Du côté de l’État, ils n’ont pas les effectifs suffisants. À ma connaissance, ils prennent toujours un nombre d’arrêtés d’insalubrité ridicule au regard de la situation. Je ne sais pas comment ça a évolué depuis mon rapport. En 2015, il y avait une seule personne à l’Agence régionale de santé qui s’occupait d’insalubrité pour toute la région [selon nos informations, le nombre d’arrêtés d’insalubrité pris à Marseille en 2018 s’élève à 11. Le service de l’ARS est passé à trois personnes, ndlr]. Du côté de la Ville, on m’a dit qu’ils avaient fait des efforts pour renforcer leurs services. Mais, en voyant ce qui se passe cette semaine, ce n’est à l’évidence pas suffisant.
Quelle est la nature du blocage ?
Le problème principal tient à la question du relogement. Dans un immeuble en situation de péril imminent, les habitants doivent être relogés immédiatement et souvent de manière durable. Or, cela veut dire qu’au-delà de l’hébergement d’urgence, il faut pouvoir mobiliser des logements du parc HLM. À l’époque, des élus m’avaient demandé d’écrire qu’il fallait que des efforts soient faits. Les services de la Ville eux-mêmes m’ont avoué que c’était impensable qu’après un arrêté de péril ou d’insalubrité, les gens soient relogés dans le parc HLM parce qu’il ne servait pas à cela. Les HLM, c’était la chasse gardée des élus qui faisaient du clientélisme avec les attributions. Du coup, ils préfèrent bricoler avec le logement social de fait que constitue cet habitat indigne.

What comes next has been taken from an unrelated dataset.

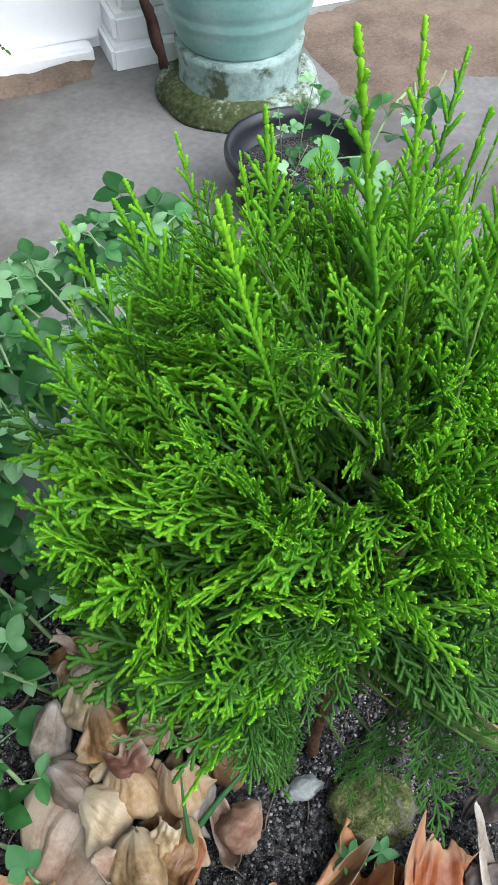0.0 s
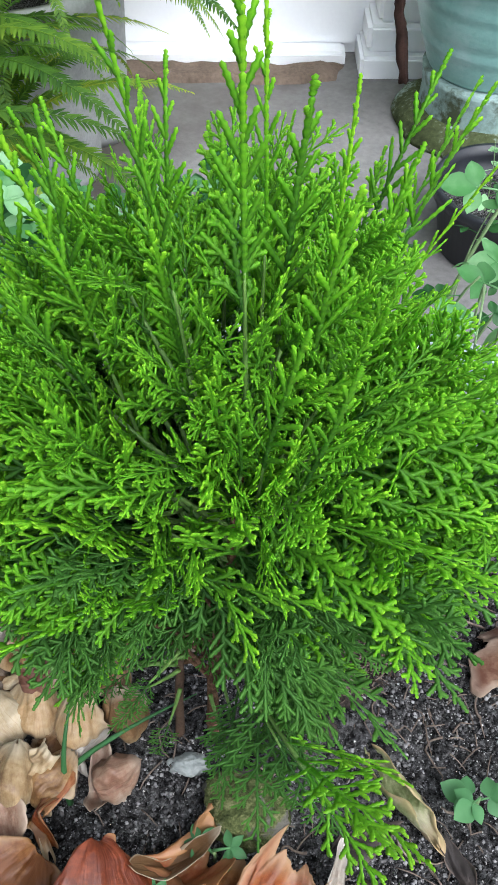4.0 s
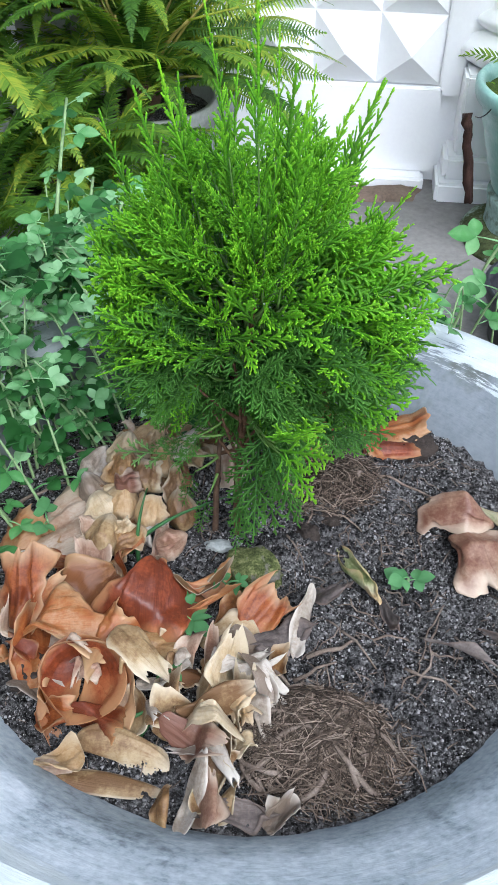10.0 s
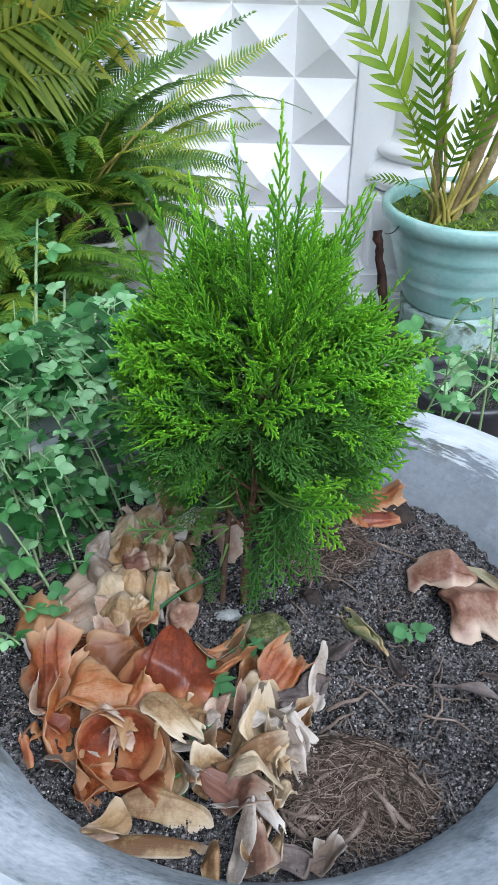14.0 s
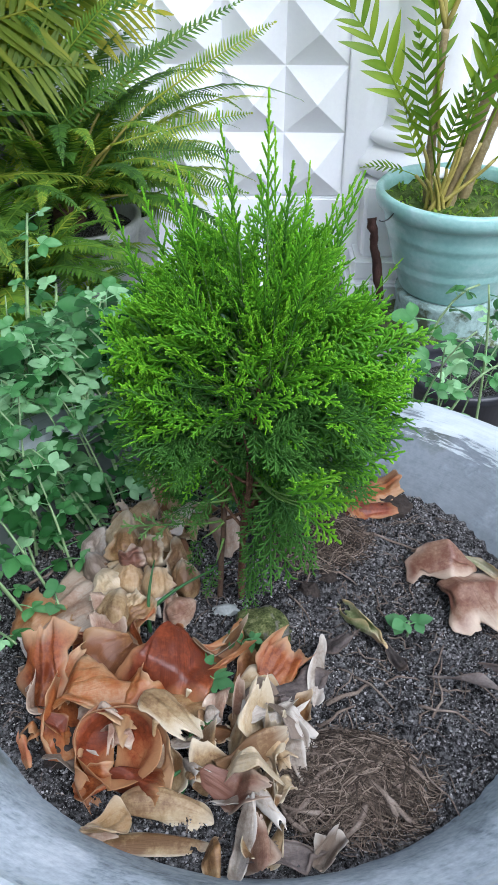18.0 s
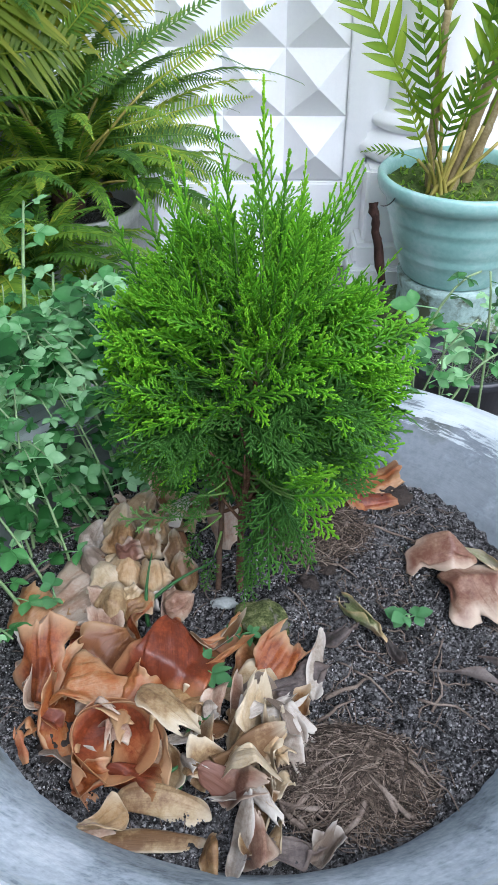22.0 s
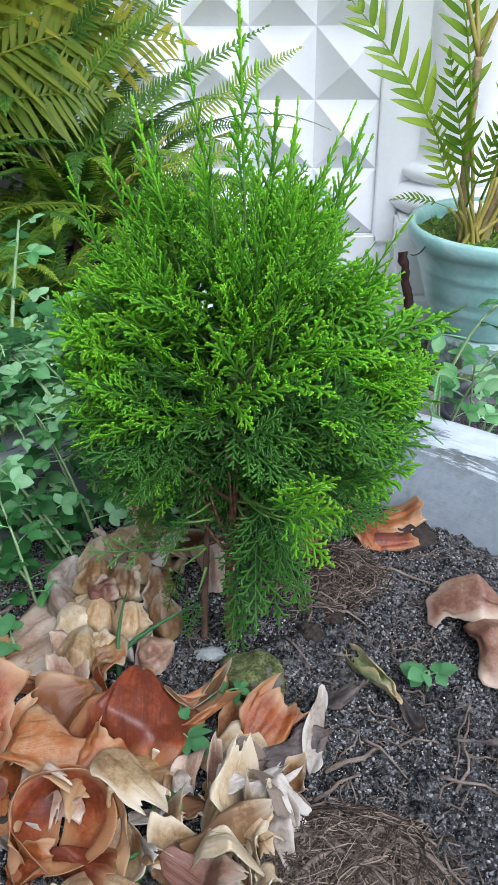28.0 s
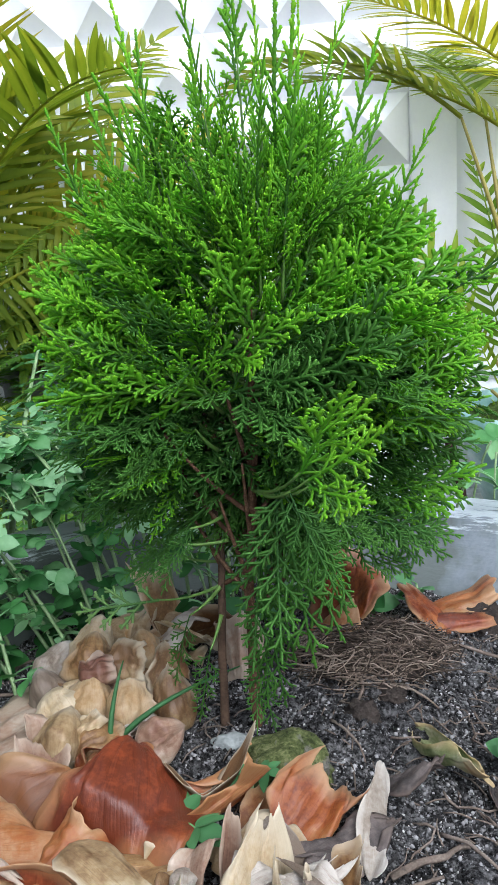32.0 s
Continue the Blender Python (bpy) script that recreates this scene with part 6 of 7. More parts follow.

Outre les grandes copropriétés, votre rapport traite aussi du centre ancien. C’est aussi là que se concentrent les situations d’indignité. Est-ce que c’est une question d’outils pour agir efficacement ?
Pas du tout. J’ai été mandaté parce que j’ai dirigé le service logement et habitat de la Ville de Paris. Nous avions réussi à traiter les questions de logement indigne et insalubre à Paris. Il s’agit de mettre les moyens et d’avoir une volonté politique pour les mettre en œuvre. Ensuite, il faut avoir un bon aménageur ce qui, me semble-t-il, n’est pas le cas de la Ville de Marseille. Ce n’est pas une question d’outils techniques. Sur place, à Marseille, j’ai découvert que la délégation locale de l’Agence nationale d’amélioration de l’habitat ne savait même pas qu’elle pouvait directement aider les syndicats de copropriété à financer les travaux sur les parties communes. Or, c’est un outil qui facilite les choses. Cela coûte cher mais cela marche. C’est avant tout une question de volonté politique et de moyens pour agir. À Paris, nous avions dépensé des dizaines de millions d’euros pour réussir ce type de politique. L’idée n’est pas de dessiner un périmètre et d’agir en son sein mais d’agir à chaque fois qu’un immeuble est signalé. Un diagnostic était aussitôt fait et on déployait toute la boîte à outils pour agir à la mesure des problèmes. Quand personne n’a envie d’agir, il se passe ce que nous connaissons ces derniers jours à Marseille.